-- Dataset extract --
● ● ● ● ●
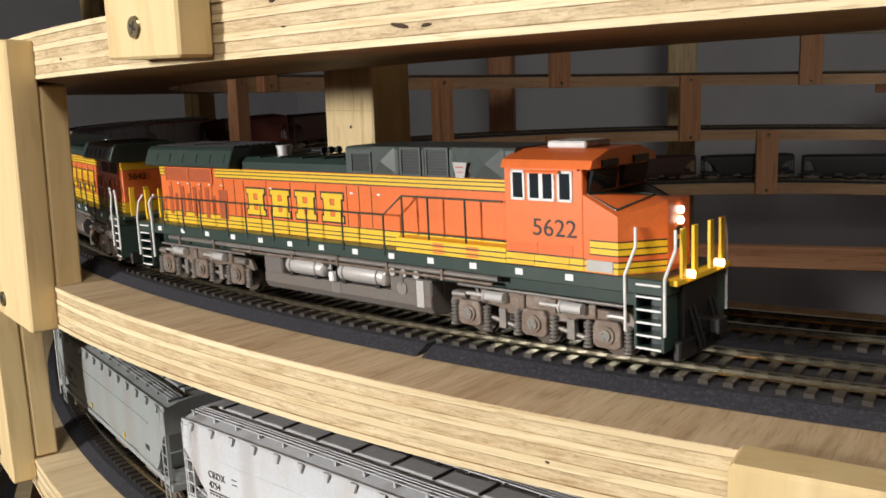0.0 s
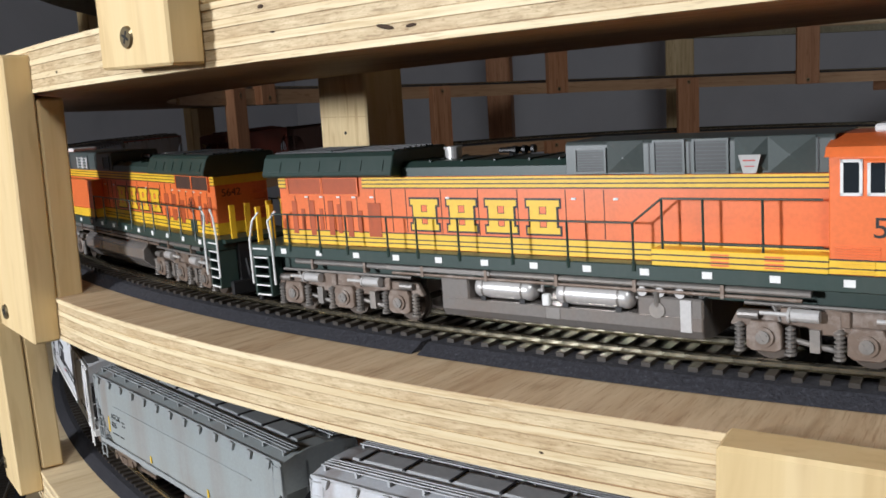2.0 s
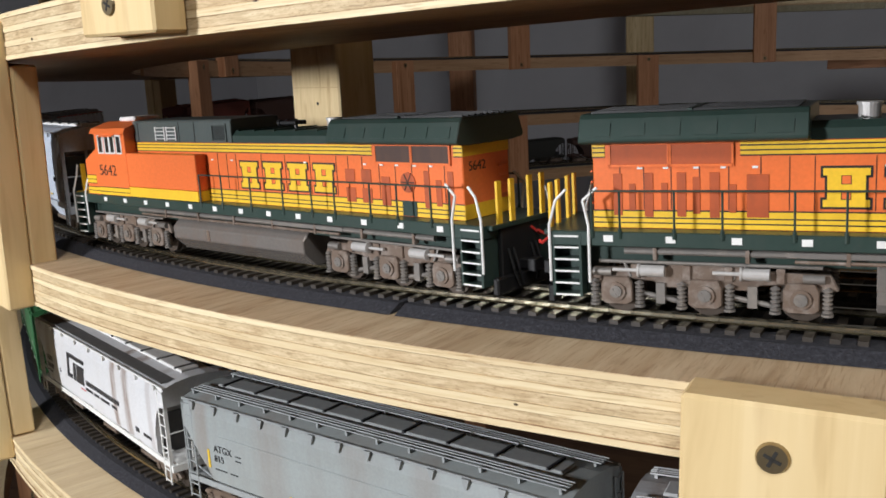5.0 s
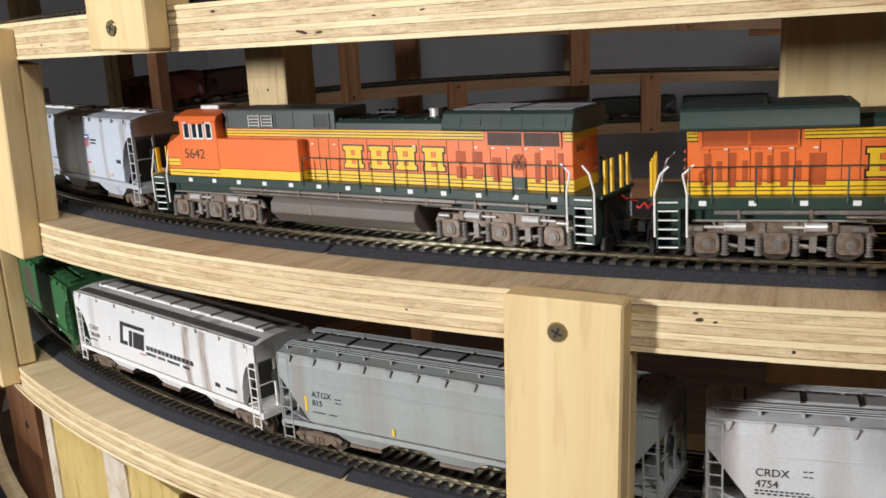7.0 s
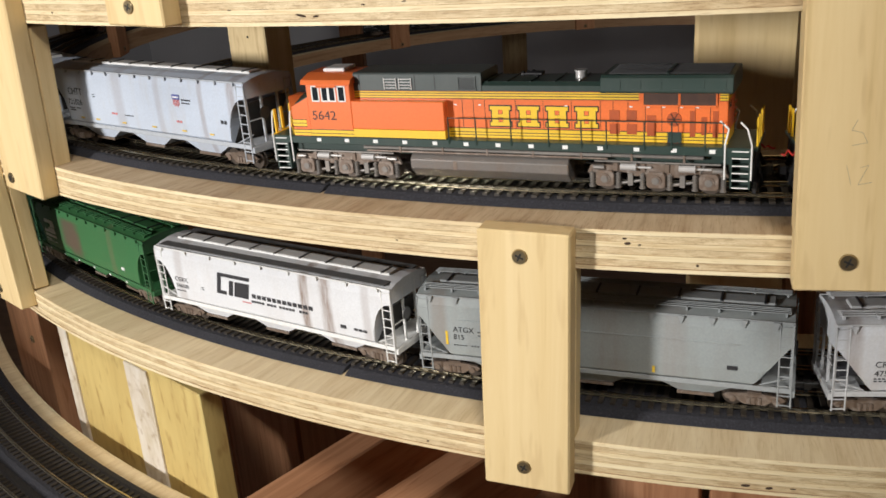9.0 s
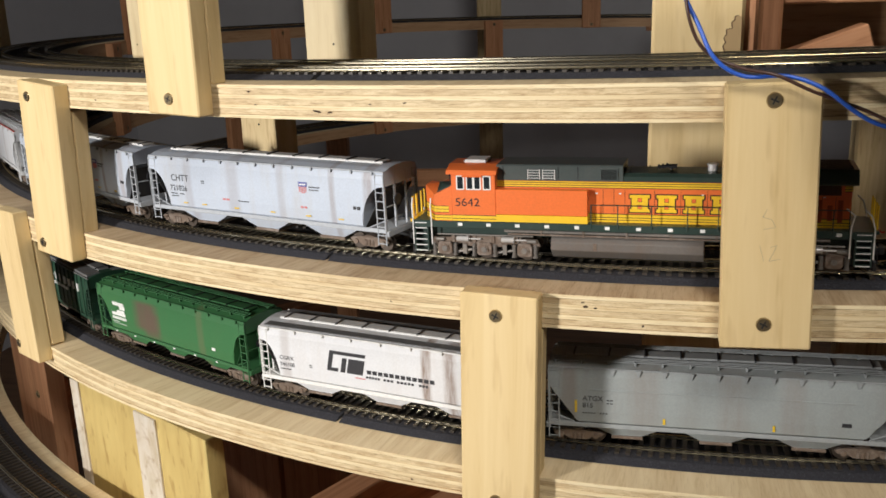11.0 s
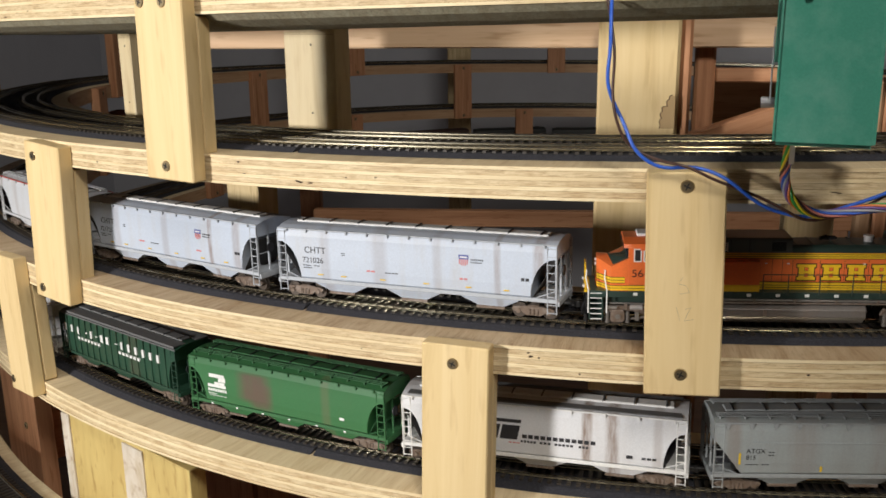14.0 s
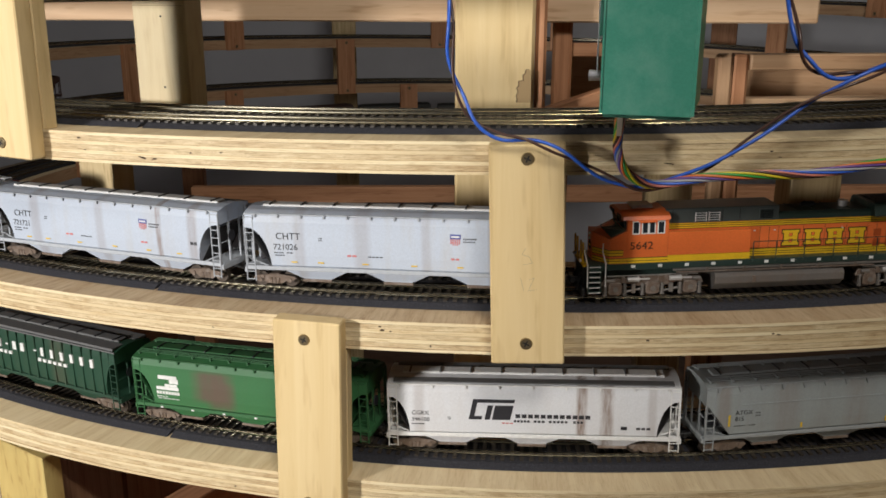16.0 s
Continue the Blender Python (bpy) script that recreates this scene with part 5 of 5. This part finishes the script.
● ● ● ● ●
-- The problem --
All of the data above should be transcribed verbatim, with pictures omitted.

-- Correct response --
0.0 s
2.0 s
5.0 s
7.0 s
9.0 s
11.0 s
14.0 s
16.0 s
Continue the Blender Python (bpy) script that recreates this scene with part 5 of 5. This part finishes the script.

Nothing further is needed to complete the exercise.